Die wichtigsten Rechtsgrundsätze des Vergaberechtes
Aus dem Bundesvergabegesetz und aus der Bundesverfassung in Verbindung mit der Kontrolle durch Gerichte und den Rechnungshof lassen sich die folgenden Grundsätze für das Recht der Vergabe entnehmen. Wenn sich bei der Auslegung einzelner Bestimmungen des Bundesvergabegesetzes zwei oder mehrere Möglichkeiten ergeben, so können diese Grundsätze zusätzlich herangezogen werden.

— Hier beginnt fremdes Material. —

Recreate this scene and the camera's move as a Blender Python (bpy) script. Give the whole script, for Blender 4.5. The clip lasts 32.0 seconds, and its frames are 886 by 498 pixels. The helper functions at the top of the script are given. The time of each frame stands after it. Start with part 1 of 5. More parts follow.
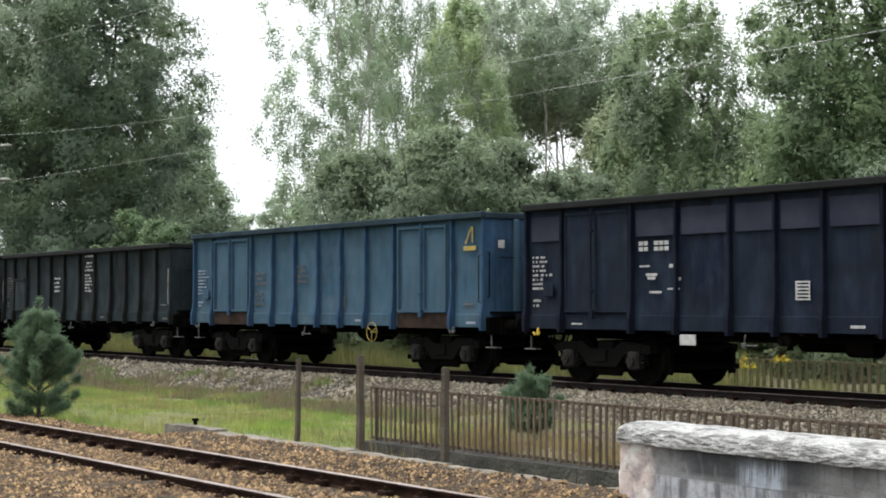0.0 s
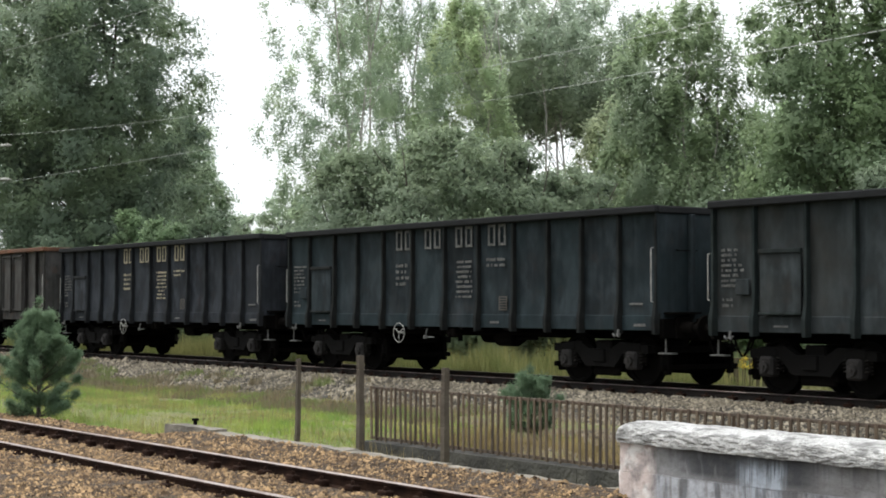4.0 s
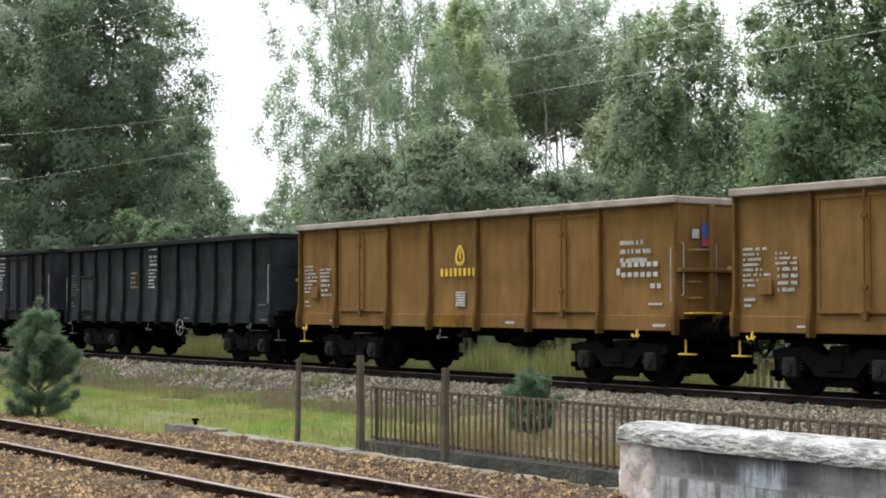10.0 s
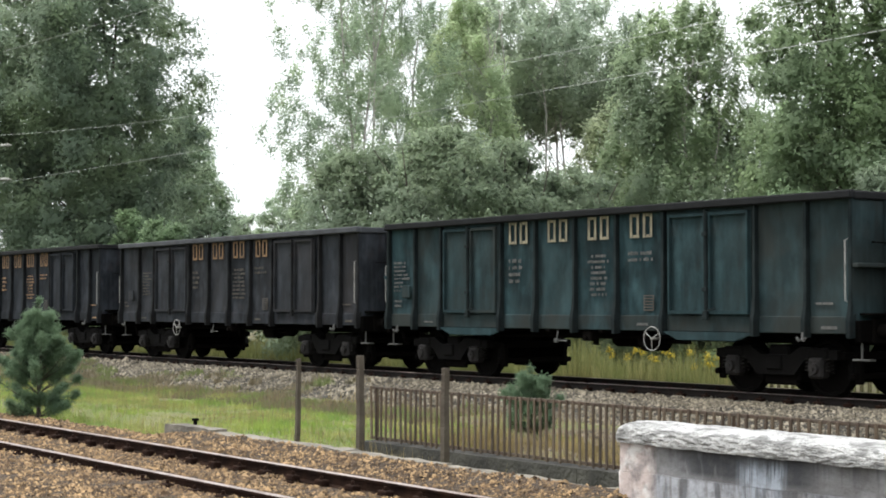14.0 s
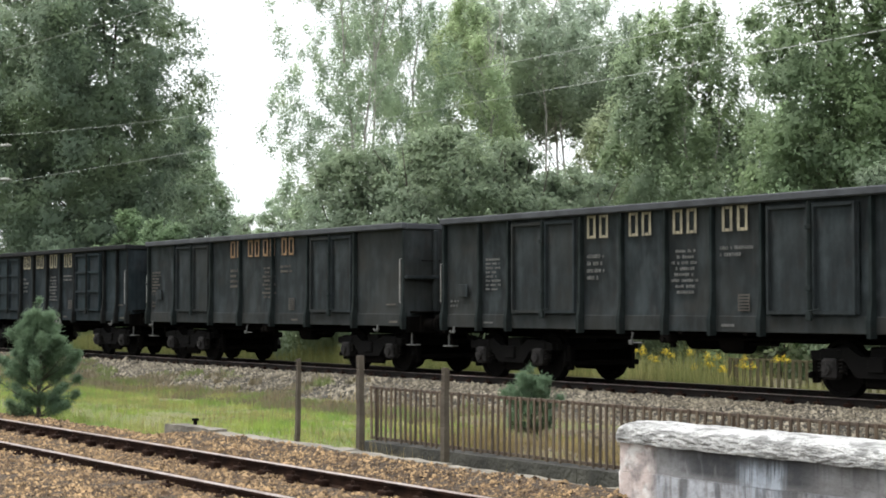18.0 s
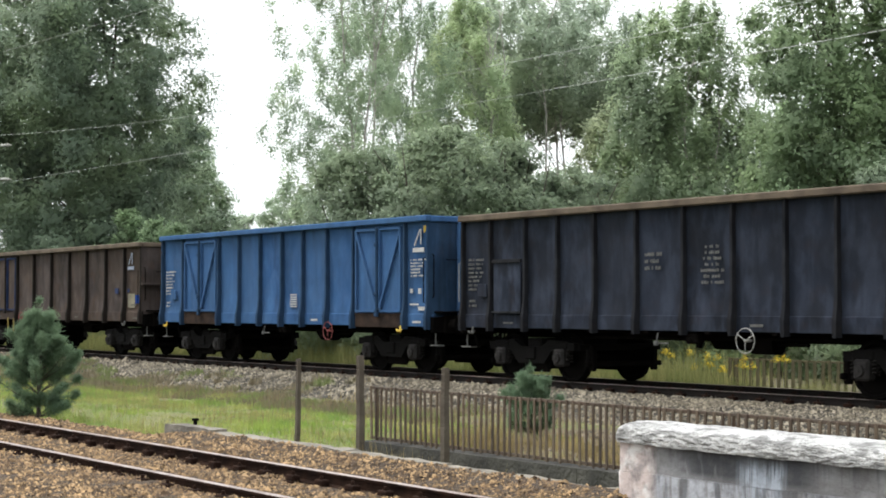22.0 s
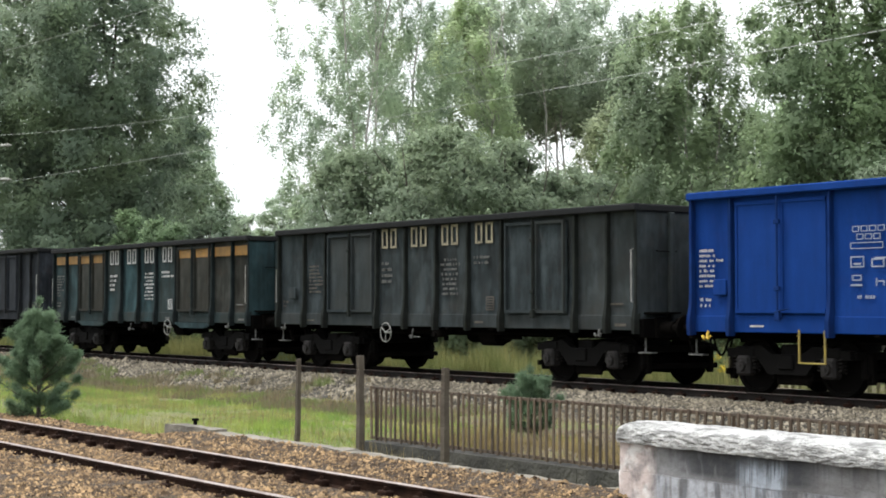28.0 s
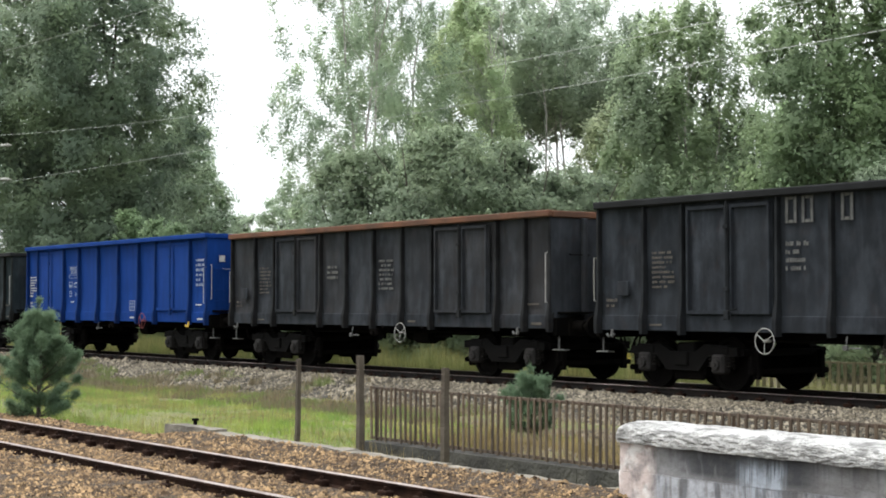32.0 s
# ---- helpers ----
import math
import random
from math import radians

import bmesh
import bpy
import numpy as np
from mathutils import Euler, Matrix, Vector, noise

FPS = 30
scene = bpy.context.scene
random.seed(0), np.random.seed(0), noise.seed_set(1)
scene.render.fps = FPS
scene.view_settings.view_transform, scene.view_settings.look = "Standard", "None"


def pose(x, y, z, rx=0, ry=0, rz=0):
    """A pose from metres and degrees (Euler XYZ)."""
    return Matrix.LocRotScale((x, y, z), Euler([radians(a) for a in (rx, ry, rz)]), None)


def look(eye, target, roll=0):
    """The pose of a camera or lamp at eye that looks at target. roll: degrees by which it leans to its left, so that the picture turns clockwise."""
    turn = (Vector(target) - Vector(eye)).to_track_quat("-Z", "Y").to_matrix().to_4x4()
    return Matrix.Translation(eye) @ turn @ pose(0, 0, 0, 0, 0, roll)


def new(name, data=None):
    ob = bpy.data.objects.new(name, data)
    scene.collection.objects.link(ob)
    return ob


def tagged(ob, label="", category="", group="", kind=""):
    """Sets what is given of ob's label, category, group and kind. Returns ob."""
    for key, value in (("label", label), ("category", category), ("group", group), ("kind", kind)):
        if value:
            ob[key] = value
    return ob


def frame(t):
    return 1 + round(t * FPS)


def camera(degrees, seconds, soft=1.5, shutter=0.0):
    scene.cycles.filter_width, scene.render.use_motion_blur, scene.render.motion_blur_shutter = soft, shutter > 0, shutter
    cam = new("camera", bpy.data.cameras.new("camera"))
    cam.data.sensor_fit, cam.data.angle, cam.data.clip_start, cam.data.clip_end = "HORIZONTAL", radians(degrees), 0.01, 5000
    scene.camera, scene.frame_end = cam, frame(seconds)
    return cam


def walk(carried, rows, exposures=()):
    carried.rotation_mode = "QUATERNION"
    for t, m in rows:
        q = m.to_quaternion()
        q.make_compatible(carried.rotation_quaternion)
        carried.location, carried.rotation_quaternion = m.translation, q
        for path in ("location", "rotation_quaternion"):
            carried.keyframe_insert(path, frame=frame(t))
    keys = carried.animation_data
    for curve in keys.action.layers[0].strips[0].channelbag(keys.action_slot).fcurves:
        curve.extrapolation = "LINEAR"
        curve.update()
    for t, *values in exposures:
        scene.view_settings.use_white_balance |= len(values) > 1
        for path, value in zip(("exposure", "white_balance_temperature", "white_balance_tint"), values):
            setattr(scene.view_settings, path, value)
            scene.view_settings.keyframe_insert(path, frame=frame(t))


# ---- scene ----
cam = camera(31.0, 32.0, soft=1.8, shutter=0.06)

EYE = Vector((0.0, 0.0, 1.95))
HEAD, TILT = radians(35.4), math.atan(102 / 2827)
AIM = Vector((-math.cos(HEAD) * math.cos(TILT), math.sin(HEAD) * math.cos(TILT), math.sin(TILT)))
STAND = look(EYE, EYE + 100 * AIM)
walk(cam, [(0.0, STAND), (32.0, STAND)], [(0.0, 0.06), (12.0, 0.06), (13.5, 0.26), (32.0, 0.28)])

# ---- light: bright overcast with thin cloud ----
world = bpy.data.worlds.new("overcast_sky")
scene.world = world
world.use_nodes = True
wn, wl = world.node_tree.nodes, world.node_tree.links
wn.clear()
sky = wn.new("ShaderNodeTexSky")
sky.sky_type, sky.sun_disc = "NISHITA", False
sky.sun_elevation, sky.sun_rotation = radians(61), radians(225)
sky.air_density, sky.dust_density = 1.0, 3.0
coord = wn.new("ShaderNodeTexCoord")
cloud = wn.new("ShaderNodeTexNoise")
cloud.inputs["Scale"].default_value, cloud.inputs["Detail"].default_value = 5.0, 6.0
cover = wn.new("ShaderNodeMapRange")
cover.inputs["From Min"].default_value, cover.inputs["From Max"].default_value = 0.25, 0.55
cover.inputs["To Min"].default_value, cover.inputs["To Max"].default_value = 0.72, 1.0
veil = wn.new("ShaderNodeMix")
veil.data_type = "RGBA"
veil.inputs["B"].default_value = (9.7, 10.0, 10.3, 1)
bg, out = wn.new("ShaderNodeBackground"), wn.new("ShaderNodeOutputWorld")
wl.new(coord.outputs["Generated"], cloud.inputs["Vector"])
wl.new(cloud.outputs["Fac"], cover.inputs["Value"])
wl.new(cover.outputs["Result"], veil.inputs["Factor"])
wl.new(sky.outputs["Color"], veil.inputs["A"])
up = wn.new("ShaderNodeSeparateXYZ")
dome = wn.new("ShaderNodeMapRange")          # an overcast sky is brightest overhead
dome.inputs["From Min"].default_value, dome.inputs["From Max"].default_value = 0.18, 1.0
dome.inputs["To Min"].default_value, dome.inputs["To Max"].default_value = 0.125, 0.25
wl.new(coord.outputs["Generated"], up.inputs["Vector"])
wl.new(up.outputs["Z"], dome.inputs["Value"])
wl.new(dome.outputs["Result"], bg.inputs["Strength"])
wl.new(veil.outputs["Result"], bg.inputs["Color"])
wl.new(bg.outputs["Background"], out.inputs["Surface"])

sun_data = bpy.data.lights.new("sun", "SUN")
sun_data.energy, sun_data.angle, sun_data.color = 2.6, radians(16), (1.0, 0.97, 0.92)
sun = new("sun", sun_data)
sun.matrix_world = look((-42, -13, 70), (-15, 14, 0))
tagged(sun, kind="structure")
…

Die wichtigsten Grundsätze des Vergaberechts im Überblick
- Freier und lauterer Wettbewerb
- Gleichbehandlung aller Bewerber und Bieter – Diskriminierungsverbot
- Angemessenheit der Preise
- Auftragsvergabe an rechtlich befugte, leistungsfähige und zuverlässige Unternehmer
- Sparsamkeit und Wirtschaftlichkeit bei der Vergabe von öffentlichen Aufträgen
- rein sachliche Beurteilung der Bieter und der Angebote
- Transparenz im Vergabeverfahren
- Absicht zur tatsächlichen Leistungsvergabe
- Bedachtnahme auf die Umweltgerechtigkeit der Leistung
- Möglichkeit der Bedachtnahme auf die Beschäftigung von Frauen, von Personen im Ausbildungsverhältnis, von Langzeitarbeitslosen, von Menschen mit Behinderung und älteren Arbeitnehmern sowie auf Maßnahmen zur Umsetzung sonstiger sozialpolitischer Belange
- Möglichkeit der Bedachtnahme auf innovative Aspekte
- Konzeption und Durchführung eines Vergabeverfahrens soll nach Möglichkeit so erfolgen, dass kleine und mittlere Unternehmen am Vergabeverfahren teilnehmen können
Das Vergaberecht regelt auch den Rechtsschutz für Bieter gegen Entscheidungen des öffentlichen Auftraggebers. Verstöße gegen vergaberechtliche Bestimmungen sind primär bei den Verwaltungsgerichten geltend zu machen. Sie können schwerwiegende Rechtsfolgen haben und reichen von der Nichtigerklärung einzelner vom öffentlichen Auftraggeber gesetzten Verfahrensschritte (z.B. Ausschreibungsunterlagen oder Zuschlagsentscheidung) bis zur Vertragsauflösung oder Schadenersatz.